Aim
Search the material below for the word "follow" and copy every line in which it occurs.

(Scripts that build animated scenes)
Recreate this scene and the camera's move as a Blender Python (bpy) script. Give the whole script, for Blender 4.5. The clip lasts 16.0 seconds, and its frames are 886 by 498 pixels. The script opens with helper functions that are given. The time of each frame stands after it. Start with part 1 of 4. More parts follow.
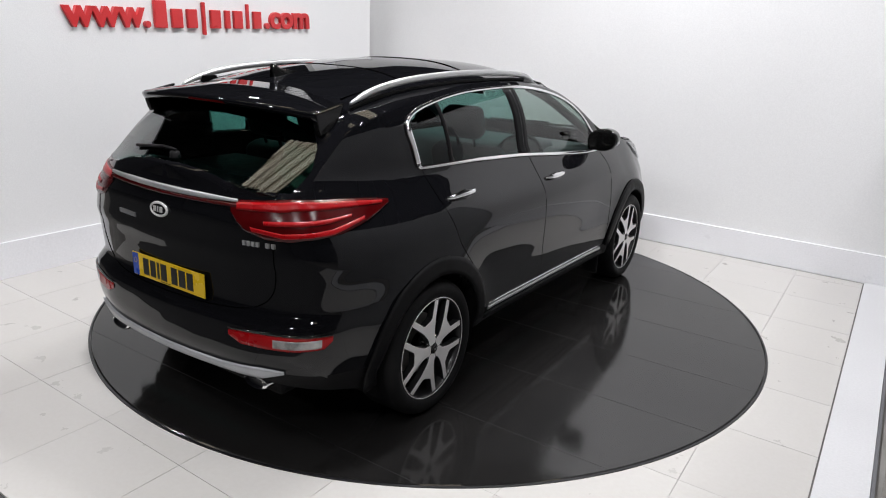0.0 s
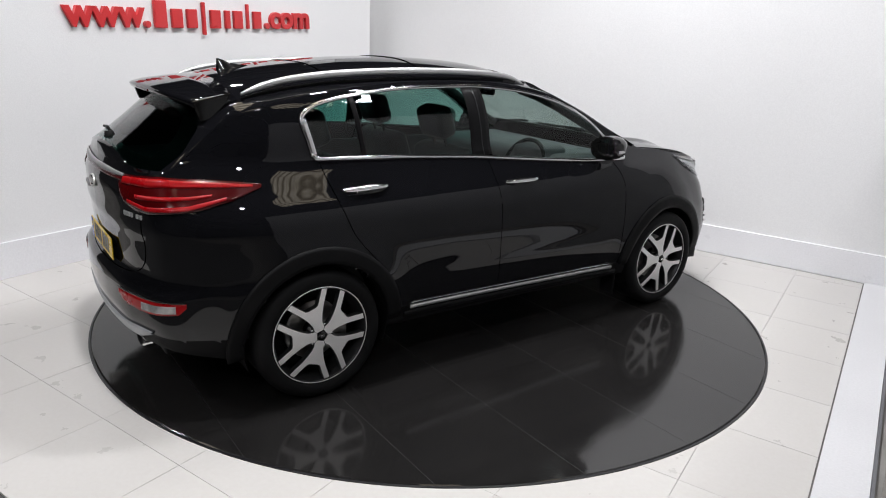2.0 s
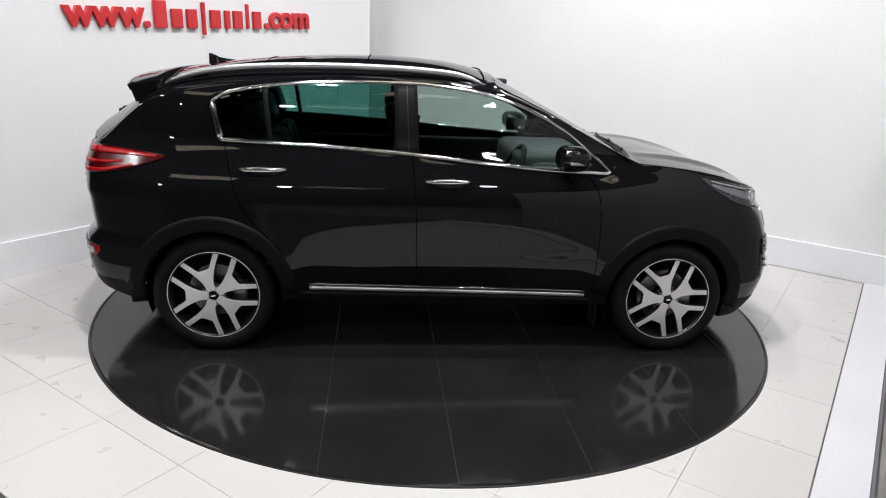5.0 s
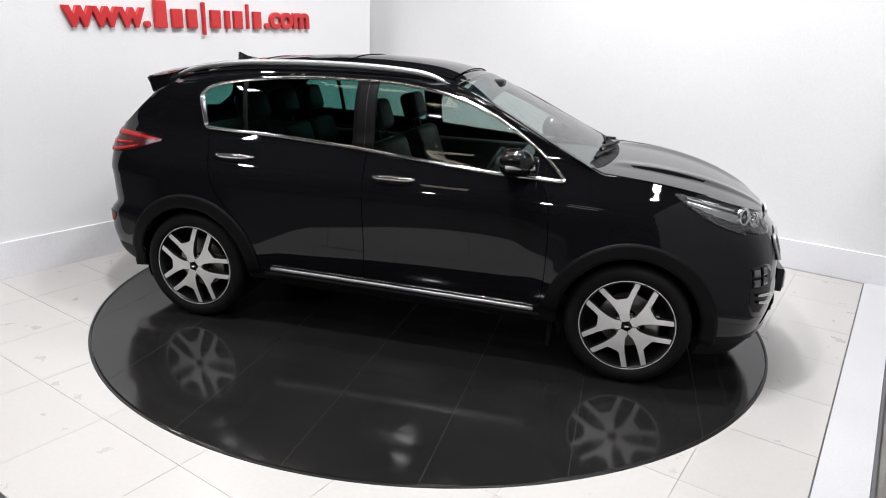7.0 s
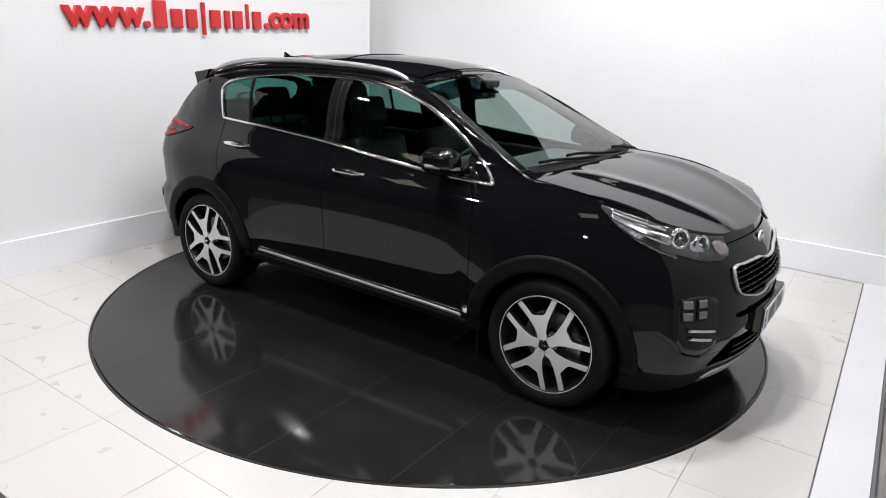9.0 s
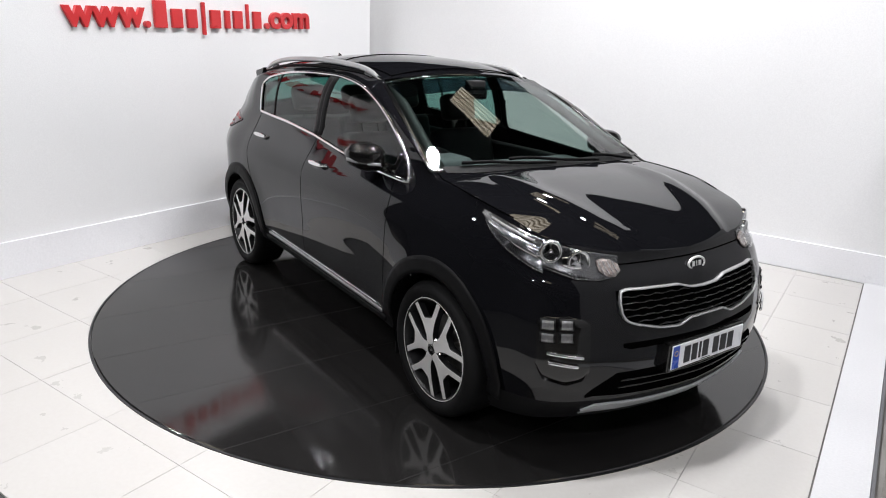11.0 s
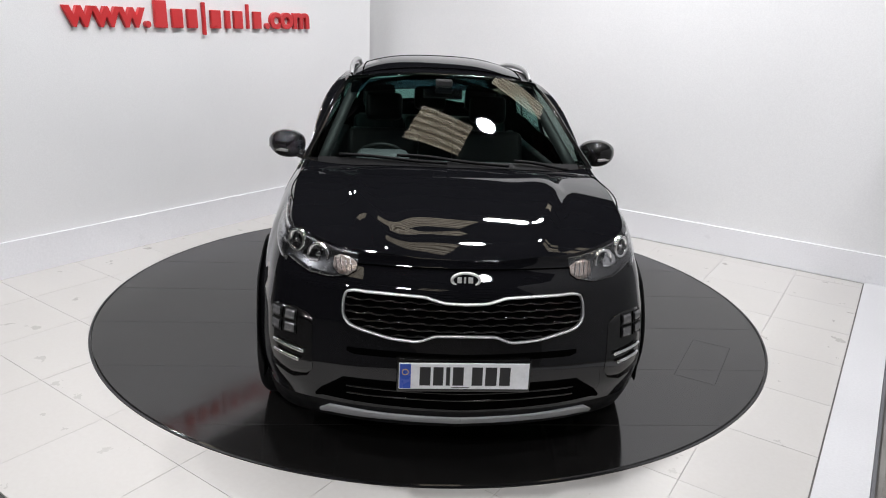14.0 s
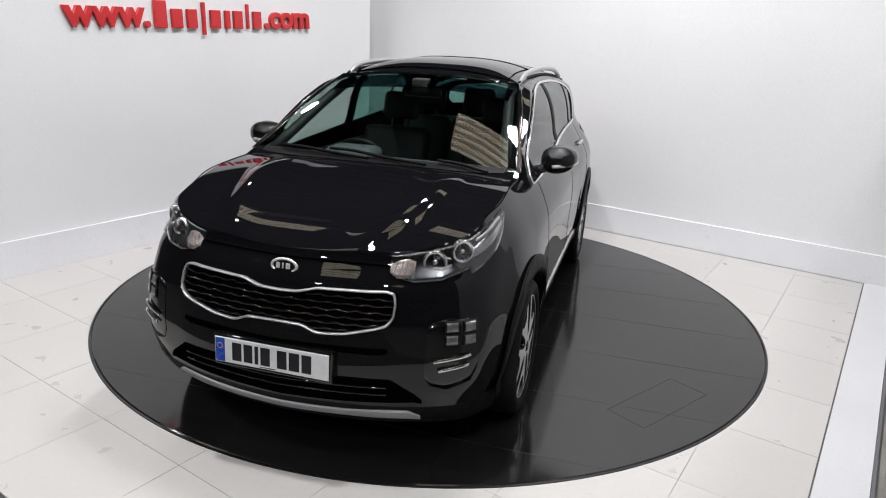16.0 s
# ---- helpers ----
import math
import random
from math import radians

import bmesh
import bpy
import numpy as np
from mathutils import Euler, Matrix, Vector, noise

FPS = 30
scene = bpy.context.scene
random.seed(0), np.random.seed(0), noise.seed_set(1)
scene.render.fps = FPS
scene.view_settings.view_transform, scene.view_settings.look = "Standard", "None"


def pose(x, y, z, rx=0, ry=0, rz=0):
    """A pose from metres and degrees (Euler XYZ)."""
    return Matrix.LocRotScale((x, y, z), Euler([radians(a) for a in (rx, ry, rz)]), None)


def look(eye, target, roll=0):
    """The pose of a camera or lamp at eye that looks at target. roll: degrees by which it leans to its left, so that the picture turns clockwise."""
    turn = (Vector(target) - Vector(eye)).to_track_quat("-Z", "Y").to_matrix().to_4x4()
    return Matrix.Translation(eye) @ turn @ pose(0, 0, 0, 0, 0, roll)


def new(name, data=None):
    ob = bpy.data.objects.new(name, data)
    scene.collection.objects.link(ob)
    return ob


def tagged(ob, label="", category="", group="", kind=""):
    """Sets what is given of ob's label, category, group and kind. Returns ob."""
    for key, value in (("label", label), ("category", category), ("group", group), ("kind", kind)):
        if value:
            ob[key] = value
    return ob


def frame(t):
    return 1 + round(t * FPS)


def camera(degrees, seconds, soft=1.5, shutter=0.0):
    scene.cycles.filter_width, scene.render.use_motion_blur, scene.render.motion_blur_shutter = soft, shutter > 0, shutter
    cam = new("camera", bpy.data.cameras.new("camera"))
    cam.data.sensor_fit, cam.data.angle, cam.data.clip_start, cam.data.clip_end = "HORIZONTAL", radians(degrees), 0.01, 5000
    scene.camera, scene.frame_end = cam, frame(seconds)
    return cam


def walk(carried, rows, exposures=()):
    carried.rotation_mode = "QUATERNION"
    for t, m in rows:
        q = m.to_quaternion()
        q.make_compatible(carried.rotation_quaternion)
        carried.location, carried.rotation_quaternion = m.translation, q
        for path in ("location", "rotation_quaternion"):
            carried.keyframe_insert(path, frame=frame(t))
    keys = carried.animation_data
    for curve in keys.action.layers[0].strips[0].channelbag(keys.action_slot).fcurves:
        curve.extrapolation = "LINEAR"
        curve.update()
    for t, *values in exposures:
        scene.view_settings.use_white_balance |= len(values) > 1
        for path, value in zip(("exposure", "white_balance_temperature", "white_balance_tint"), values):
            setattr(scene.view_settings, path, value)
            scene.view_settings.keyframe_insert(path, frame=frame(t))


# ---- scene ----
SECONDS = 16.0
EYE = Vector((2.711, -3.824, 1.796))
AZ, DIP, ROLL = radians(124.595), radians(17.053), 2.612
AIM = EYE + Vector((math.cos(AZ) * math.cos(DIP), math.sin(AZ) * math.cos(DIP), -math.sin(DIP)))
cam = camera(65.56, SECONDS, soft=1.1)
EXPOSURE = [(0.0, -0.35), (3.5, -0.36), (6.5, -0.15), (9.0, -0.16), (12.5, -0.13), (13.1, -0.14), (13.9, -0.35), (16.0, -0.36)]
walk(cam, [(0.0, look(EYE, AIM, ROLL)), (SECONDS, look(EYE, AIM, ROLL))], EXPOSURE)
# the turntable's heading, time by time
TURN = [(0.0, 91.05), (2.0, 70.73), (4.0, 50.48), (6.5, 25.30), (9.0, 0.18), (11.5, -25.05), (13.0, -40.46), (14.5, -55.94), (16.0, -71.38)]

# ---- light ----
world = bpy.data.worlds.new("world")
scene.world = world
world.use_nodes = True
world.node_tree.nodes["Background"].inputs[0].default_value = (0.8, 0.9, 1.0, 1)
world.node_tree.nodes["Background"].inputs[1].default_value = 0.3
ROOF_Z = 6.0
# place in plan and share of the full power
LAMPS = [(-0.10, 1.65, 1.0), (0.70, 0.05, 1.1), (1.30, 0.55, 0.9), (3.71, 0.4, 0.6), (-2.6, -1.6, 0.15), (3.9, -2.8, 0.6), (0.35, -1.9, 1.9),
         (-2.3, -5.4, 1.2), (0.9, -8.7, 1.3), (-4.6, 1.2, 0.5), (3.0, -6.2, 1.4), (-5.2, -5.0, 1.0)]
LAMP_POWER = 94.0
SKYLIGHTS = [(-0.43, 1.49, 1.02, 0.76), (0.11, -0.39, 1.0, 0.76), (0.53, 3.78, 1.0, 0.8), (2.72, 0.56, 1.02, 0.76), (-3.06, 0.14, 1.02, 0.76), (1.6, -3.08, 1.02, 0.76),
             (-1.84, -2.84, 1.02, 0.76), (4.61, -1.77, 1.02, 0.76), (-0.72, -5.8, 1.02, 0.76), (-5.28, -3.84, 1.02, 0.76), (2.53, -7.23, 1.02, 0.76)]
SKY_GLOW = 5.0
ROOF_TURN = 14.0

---

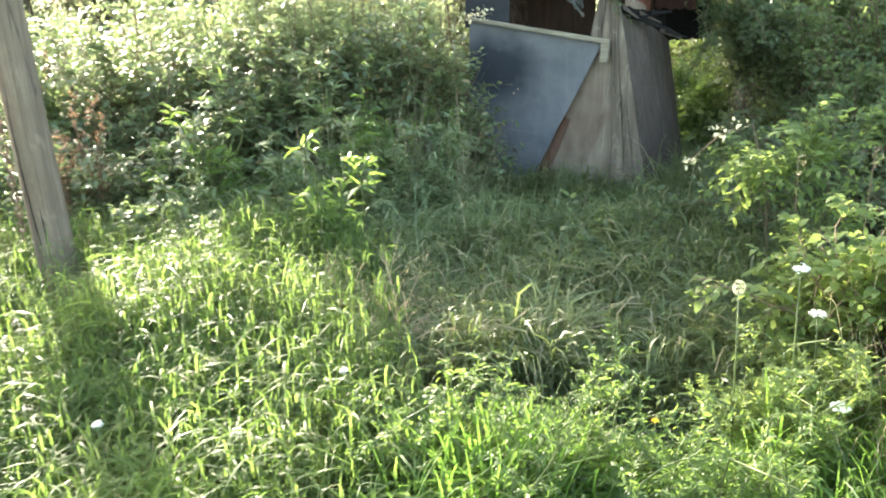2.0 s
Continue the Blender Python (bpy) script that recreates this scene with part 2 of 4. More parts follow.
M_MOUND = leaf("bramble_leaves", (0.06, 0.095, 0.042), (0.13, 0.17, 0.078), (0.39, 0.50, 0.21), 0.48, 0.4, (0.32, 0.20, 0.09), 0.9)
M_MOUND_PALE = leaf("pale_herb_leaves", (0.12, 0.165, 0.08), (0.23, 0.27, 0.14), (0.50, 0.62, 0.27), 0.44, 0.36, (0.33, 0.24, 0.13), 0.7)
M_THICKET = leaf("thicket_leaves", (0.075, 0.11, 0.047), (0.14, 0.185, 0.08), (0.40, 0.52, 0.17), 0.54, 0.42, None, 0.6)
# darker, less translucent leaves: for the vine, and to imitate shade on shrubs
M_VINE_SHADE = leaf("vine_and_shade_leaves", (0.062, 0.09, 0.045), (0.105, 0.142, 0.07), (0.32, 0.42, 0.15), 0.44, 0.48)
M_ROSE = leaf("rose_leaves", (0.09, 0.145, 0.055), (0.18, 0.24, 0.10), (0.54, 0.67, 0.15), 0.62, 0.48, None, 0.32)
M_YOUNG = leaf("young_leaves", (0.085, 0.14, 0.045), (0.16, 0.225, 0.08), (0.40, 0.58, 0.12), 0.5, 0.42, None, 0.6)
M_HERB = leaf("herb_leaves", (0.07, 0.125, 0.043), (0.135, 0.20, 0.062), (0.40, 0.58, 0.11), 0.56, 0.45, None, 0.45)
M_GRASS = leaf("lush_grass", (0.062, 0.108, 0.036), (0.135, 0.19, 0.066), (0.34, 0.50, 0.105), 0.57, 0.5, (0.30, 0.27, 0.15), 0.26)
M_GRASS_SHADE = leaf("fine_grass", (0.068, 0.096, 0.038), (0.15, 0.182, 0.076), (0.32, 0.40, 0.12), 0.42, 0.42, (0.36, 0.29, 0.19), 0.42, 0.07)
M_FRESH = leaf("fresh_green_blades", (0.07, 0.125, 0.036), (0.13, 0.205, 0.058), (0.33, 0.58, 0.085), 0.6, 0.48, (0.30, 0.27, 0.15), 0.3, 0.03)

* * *

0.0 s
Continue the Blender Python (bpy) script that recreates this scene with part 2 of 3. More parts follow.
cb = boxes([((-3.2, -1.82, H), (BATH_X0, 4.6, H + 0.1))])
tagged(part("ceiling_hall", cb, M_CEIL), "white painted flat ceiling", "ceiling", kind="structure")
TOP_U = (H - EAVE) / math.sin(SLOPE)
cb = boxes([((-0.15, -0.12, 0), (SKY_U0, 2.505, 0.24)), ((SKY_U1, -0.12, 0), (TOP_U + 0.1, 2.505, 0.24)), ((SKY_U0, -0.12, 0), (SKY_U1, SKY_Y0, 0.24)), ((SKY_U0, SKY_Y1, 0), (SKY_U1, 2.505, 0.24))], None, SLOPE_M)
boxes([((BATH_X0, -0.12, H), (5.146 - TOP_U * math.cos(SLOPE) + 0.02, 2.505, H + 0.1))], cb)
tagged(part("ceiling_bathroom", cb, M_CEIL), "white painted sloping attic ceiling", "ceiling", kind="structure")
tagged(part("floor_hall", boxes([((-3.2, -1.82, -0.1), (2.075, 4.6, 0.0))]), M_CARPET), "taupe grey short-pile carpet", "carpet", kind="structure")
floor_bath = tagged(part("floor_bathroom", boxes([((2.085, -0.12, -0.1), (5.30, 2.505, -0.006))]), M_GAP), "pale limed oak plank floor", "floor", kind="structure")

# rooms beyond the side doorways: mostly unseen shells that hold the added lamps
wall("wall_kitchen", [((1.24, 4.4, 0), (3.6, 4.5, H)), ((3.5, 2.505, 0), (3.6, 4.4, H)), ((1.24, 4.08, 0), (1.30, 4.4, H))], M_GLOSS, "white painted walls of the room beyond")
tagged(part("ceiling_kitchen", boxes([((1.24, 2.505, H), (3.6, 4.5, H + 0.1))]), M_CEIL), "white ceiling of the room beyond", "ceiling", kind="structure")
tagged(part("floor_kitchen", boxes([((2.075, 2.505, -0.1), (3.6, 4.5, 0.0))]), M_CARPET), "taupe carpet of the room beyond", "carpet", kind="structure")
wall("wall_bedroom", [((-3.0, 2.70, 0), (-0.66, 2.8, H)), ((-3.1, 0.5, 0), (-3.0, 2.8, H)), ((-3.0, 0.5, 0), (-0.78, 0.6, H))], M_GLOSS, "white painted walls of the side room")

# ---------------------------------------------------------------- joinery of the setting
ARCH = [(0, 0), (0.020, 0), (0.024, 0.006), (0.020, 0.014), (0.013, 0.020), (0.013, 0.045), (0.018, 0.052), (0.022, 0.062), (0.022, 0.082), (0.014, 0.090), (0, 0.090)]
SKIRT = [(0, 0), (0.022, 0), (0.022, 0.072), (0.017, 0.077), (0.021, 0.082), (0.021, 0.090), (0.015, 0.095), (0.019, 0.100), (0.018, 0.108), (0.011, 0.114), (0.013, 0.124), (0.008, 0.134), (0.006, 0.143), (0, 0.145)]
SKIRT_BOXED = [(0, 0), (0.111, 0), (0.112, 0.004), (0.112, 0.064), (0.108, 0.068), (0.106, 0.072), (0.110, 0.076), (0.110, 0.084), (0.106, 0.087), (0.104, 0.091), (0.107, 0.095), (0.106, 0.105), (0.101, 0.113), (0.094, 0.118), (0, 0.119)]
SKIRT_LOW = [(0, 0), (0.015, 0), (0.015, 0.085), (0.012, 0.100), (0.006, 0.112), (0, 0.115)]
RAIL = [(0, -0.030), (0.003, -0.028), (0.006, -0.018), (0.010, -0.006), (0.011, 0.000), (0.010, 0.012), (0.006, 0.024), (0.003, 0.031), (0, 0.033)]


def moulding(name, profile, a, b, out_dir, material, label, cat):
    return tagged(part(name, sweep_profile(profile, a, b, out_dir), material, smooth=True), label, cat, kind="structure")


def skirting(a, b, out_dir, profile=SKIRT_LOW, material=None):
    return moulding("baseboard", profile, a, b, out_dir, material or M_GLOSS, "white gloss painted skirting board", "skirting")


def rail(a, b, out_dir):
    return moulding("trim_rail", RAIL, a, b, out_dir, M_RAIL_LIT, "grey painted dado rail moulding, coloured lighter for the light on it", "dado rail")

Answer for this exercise
Recreate this scene and the camera's move as a Blender Python (bpy) script. Give the whole script, for Blender 4.5. The clip lasts 16.0 seconds, and its frames are 886 by 498 pixels. The script opens with helper functions that are given. The time of each frame stands after it. Start with part 1 of 4. More parts follow.
Continue the Blender Python (bpy) script that recreates this scene with part 2 of 4. More parts follow.
Continue the Blender Python (bpy) script that recreates this scene with part 2 of 3. More parts follow.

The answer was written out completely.